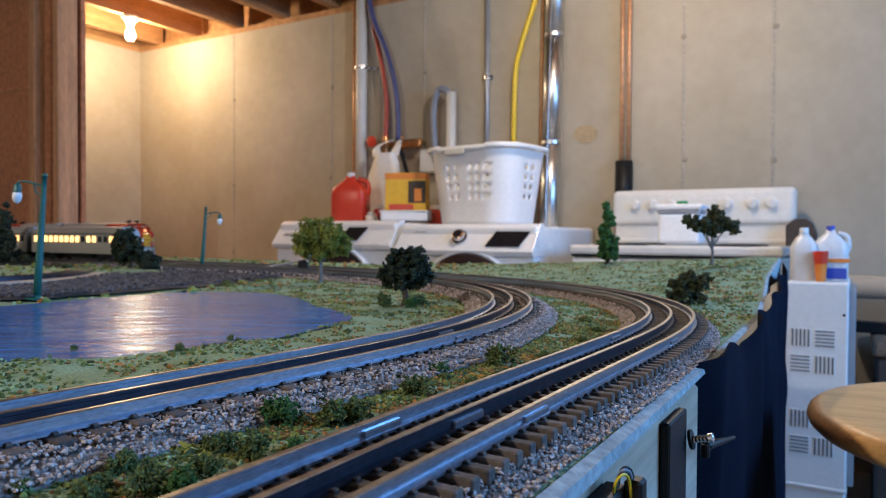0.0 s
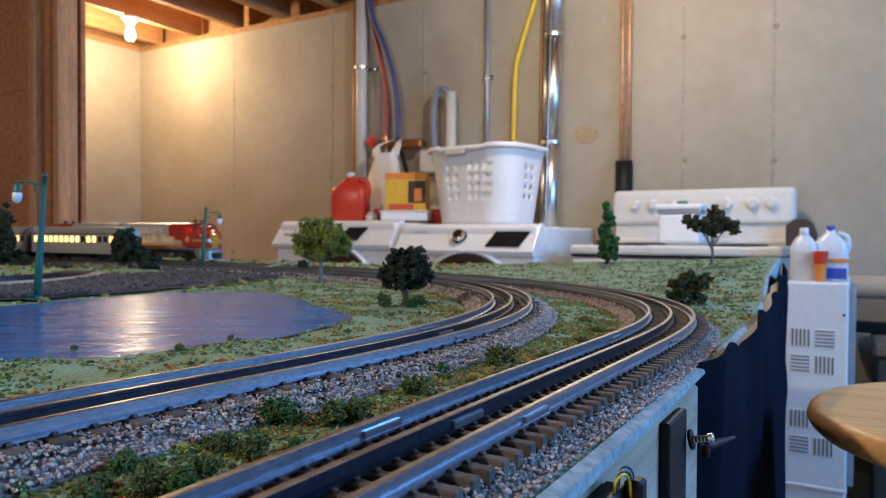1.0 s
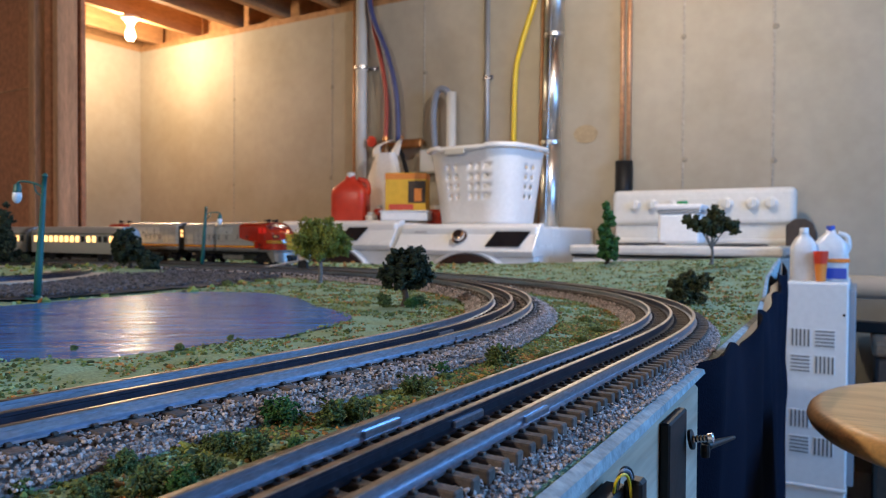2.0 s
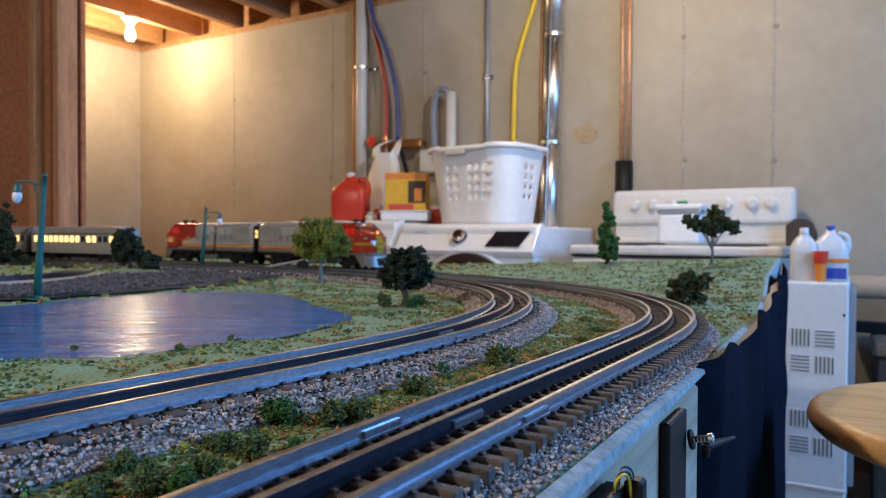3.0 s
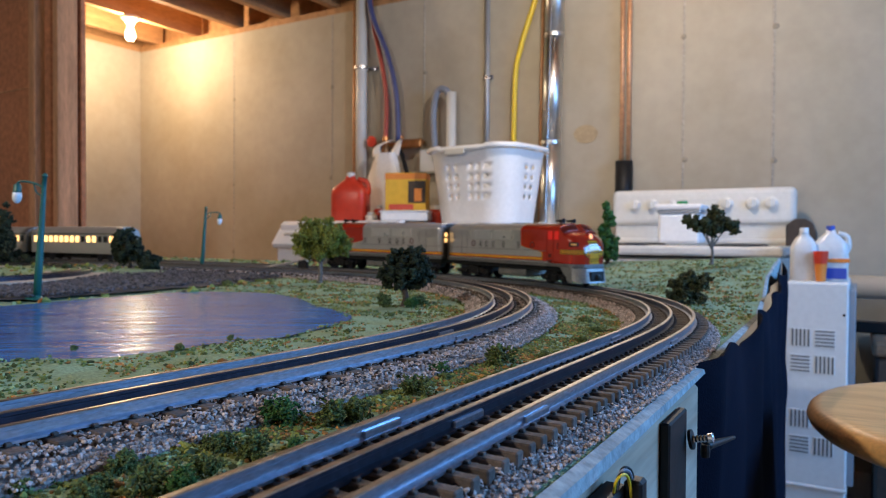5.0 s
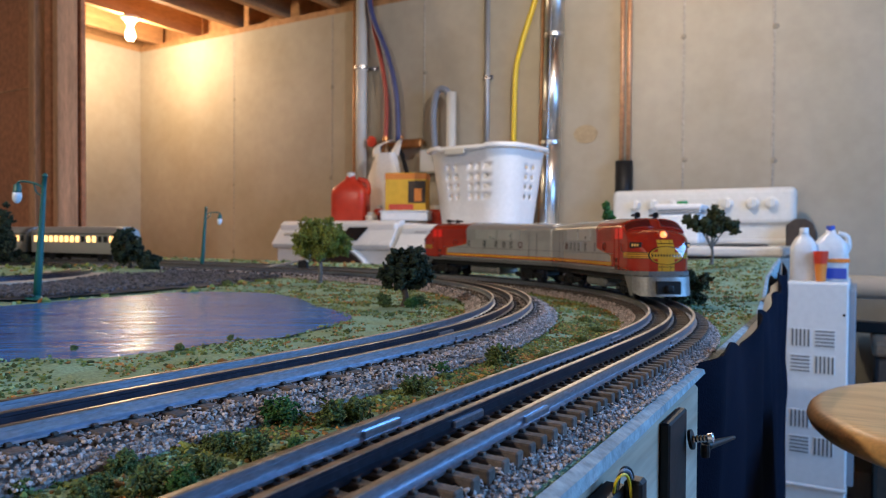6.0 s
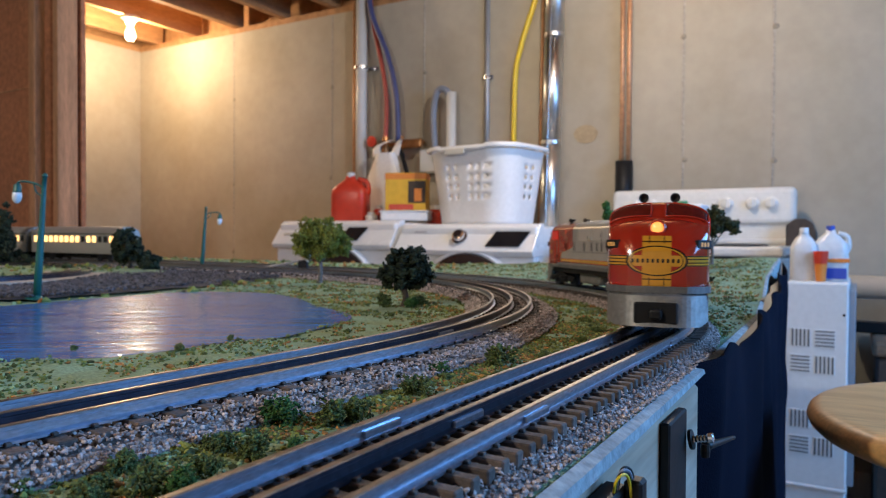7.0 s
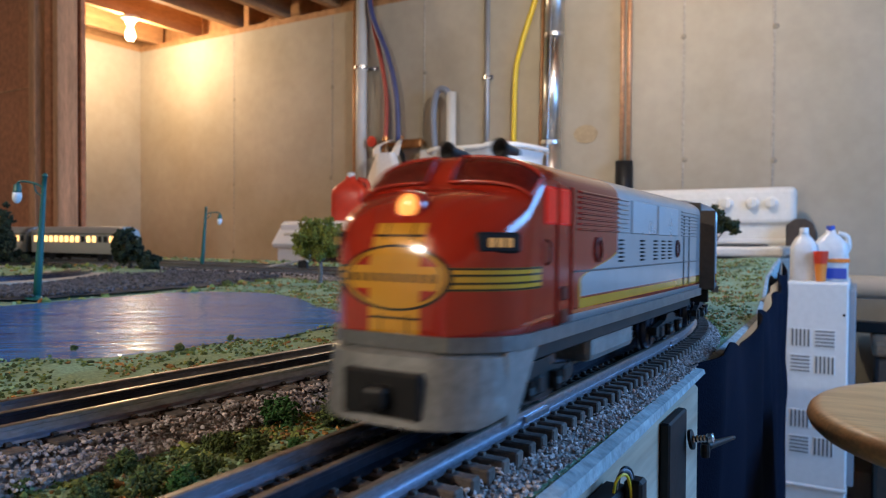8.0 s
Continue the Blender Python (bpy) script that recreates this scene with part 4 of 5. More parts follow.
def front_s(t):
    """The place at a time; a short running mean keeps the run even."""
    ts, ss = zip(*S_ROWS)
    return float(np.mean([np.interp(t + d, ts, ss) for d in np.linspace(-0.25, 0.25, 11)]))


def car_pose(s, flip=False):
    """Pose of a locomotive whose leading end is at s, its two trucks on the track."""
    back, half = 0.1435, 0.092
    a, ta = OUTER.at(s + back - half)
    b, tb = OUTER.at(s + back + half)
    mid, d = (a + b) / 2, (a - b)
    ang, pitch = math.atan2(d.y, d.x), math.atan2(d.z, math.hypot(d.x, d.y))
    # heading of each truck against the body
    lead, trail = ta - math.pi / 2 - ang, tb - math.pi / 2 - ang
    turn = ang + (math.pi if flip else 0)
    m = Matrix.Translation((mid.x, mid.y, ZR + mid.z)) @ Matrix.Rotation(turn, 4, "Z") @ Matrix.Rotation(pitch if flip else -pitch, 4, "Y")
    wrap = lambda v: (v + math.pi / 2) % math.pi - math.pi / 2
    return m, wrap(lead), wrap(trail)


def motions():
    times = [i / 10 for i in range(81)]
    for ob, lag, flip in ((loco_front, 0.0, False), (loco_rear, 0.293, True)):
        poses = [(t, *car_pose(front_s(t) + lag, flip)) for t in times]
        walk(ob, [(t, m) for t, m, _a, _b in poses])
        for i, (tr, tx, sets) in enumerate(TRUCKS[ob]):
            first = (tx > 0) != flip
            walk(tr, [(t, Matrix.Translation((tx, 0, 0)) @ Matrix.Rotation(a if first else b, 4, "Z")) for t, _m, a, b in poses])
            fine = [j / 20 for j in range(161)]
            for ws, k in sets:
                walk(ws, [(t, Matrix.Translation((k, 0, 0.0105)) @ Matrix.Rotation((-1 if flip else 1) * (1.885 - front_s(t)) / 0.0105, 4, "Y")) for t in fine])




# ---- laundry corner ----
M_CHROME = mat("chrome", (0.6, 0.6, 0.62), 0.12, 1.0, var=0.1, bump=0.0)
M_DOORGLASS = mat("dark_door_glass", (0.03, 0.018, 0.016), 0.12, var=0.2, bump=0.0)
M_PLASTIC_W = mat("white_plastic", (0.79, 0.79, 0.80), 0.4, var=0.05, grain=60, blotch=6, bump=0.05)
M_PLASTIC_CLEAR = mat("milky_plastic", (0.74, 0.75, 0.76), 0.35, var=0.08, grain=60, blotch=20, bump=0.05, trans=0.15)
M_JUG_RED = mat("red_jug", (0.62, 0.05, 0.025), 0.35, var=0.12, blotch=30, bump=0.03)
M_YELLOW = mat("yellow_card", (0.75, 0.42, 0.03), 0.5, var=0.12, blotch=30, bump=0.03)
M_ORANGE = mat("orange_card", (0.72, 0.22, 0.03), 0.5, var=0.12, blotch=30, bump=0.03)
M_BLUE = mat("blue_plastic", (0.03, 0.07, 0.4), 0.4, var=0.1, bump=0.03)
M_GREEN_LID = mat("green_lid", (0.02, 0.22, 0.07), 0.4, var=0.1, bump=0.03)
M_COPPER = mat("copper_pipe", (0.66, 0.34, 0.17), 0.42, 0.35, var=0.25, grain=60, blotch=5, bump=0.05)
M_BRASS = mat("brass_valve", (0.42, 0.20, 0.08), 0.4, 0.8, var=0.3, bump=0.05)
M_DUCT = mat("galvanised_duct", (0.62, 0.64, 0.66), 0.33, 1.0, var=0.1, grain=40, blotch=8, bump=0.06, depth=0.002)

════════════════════

*Stated problem*. Output the lines above in full and exactly as given, omitting any pictures.

*Reply to the task*.
0.0 s
1.0 s
2.0 s
3.0 s
5.0 s
6.0 s
7.0 s
8.0 s
Continue the Blender Python (bpy) script that recreates this scene with part 4 of 5. More parts follow.
def front_s(t):
    """The place at a time; a short running mean keeps the run even."""
    ts, ss = zip(*S_ROWS)
    return float(np.mean([np.interp(t + d, ts, ss) for d in np.linspace(-0.25, 0.25, 11)]))


def car_pose(s, flip=False):
    """Pose of a locomotive whose leading end is at s, its two trucks on the track."""
    back, half = 0.1435, 0.092
    a, ta = OUTER.at(s + back - half)
    b, tb = OUTER.at(s + back + half)
    mid, d = (a + b) / 2, (a - b)
    ang, pitch = math.atan2(d.y, d.x), math.atan2(d.z, math.hypot(d.x, d.y))
    # heading of each truck against the body
    lead, trail = ta - math.pi / 2 - ang, tb - math.pi / 2 - ang
    turn = ang + (math.pi if flip else 0)
    m = Matrix.Translation((mid.x, mid.y, ZR + mid.z)) @ Matrix.Rotation(turn, 4, "Z") @ Matrix.Rotation(pitch if flip else -pitch, 4, "Y")
    wrap = lambda v: (v + math.pi / 2) % math.pi - math.pi / 2
    return m, wrap(lead), wrap(trail)


def motions():
    times = [i / 10 for i in range(81)]
    for ob, lag, flip in ((loco_front, 0.0, False), (loco_rear, 0.293, True)):
        poses = [(t, *car_pose(front_s(t) + lag, flip)) for t in times]
        walk(ob, [(t, m) for t, m, _a, _b in poses])
        for i, (tr, tx, sets) in enumerate(TRUCKS[ob]):
            first = (tx > 0) != flip
            walk(tr, [(t, Matrix.Translation((tx, 0, 0)) @ Matrix.Rotation(a if first else b, 4, "Z")) for t, _m, a, b in poses])
            fine = [j / 20 for j in range(161)]
            for ws, k in sets:
                walk(ws, [(t, Matrix.Translation((k, 0, 0.0105)) @ Matrix.Rotation((-1 if flip else 1) * (1.885 - front_s(t)) / 0.0105, 4, "Y")) for t in fine])




# ---- laundry corner ----
M_CHROME = mat("chrome", (0.6, 0.6, 0.62), 0.12, 1.0, var=0.1, bump=0.0)
M_DOORGLASS = mat("dark_door_glass", (0.03, 0.018, 0.016), 0.12, var=0.2, bump=0.0)
M_PLASTIC_W = mat("white_plastic", (0.79, 0.79, 0.80), 0.4, var=0.05, grain=60, blotch=6, bump=0.05)
M_PLASTIC_CLEAR = mat("milky_plastic", (0.74, 0.75, 0.76), 0.35, var=0.08, grain=60, blotch=20, bump=0.05, trans=0.15)
M_JUG_RED = mat("red_jug", (0.62, 0.05, 0.025), 0.35, var=0.12, blotch=30, bump=0.03)
M_YELLOW = mat("yellow_card", (0.75, 0.42, 0.03), 0.5, var=0.12, blotch=30, bump=0.03)
M_ORANGE = mat("orange_card", (0.72, 0.22, 0.03), 0.5, var=0.12, blotch=30, bump=0.03)
M_BLUE = mat("blue_plastic", (0.03, 0.07, 0.4), 0.4, var=0.1, bump=0.03)
M_GREEN_LID = mat("green_lid", (0.02, 0.22, 0.07), 0.4, var=0.1, bump=0.03)
M_COPPER = mat("copper_pipe", (0.66, 0.34, 0.17), 0.42, 0.35, var=0.25, grain=60, blotch=5, bump=0.05)
M_BRASS = mat("brass_valve", (0.42, 0.20, 0.08), 0.4, 0.8, var=0.3, bump=0.05)
M_DUCT = mat("galvanised_duct", (0.62, 0.64, 0.66), 0.33, 1.0, var=0.1, grain=40, blotch=8, bump=0.06, depth=0.002)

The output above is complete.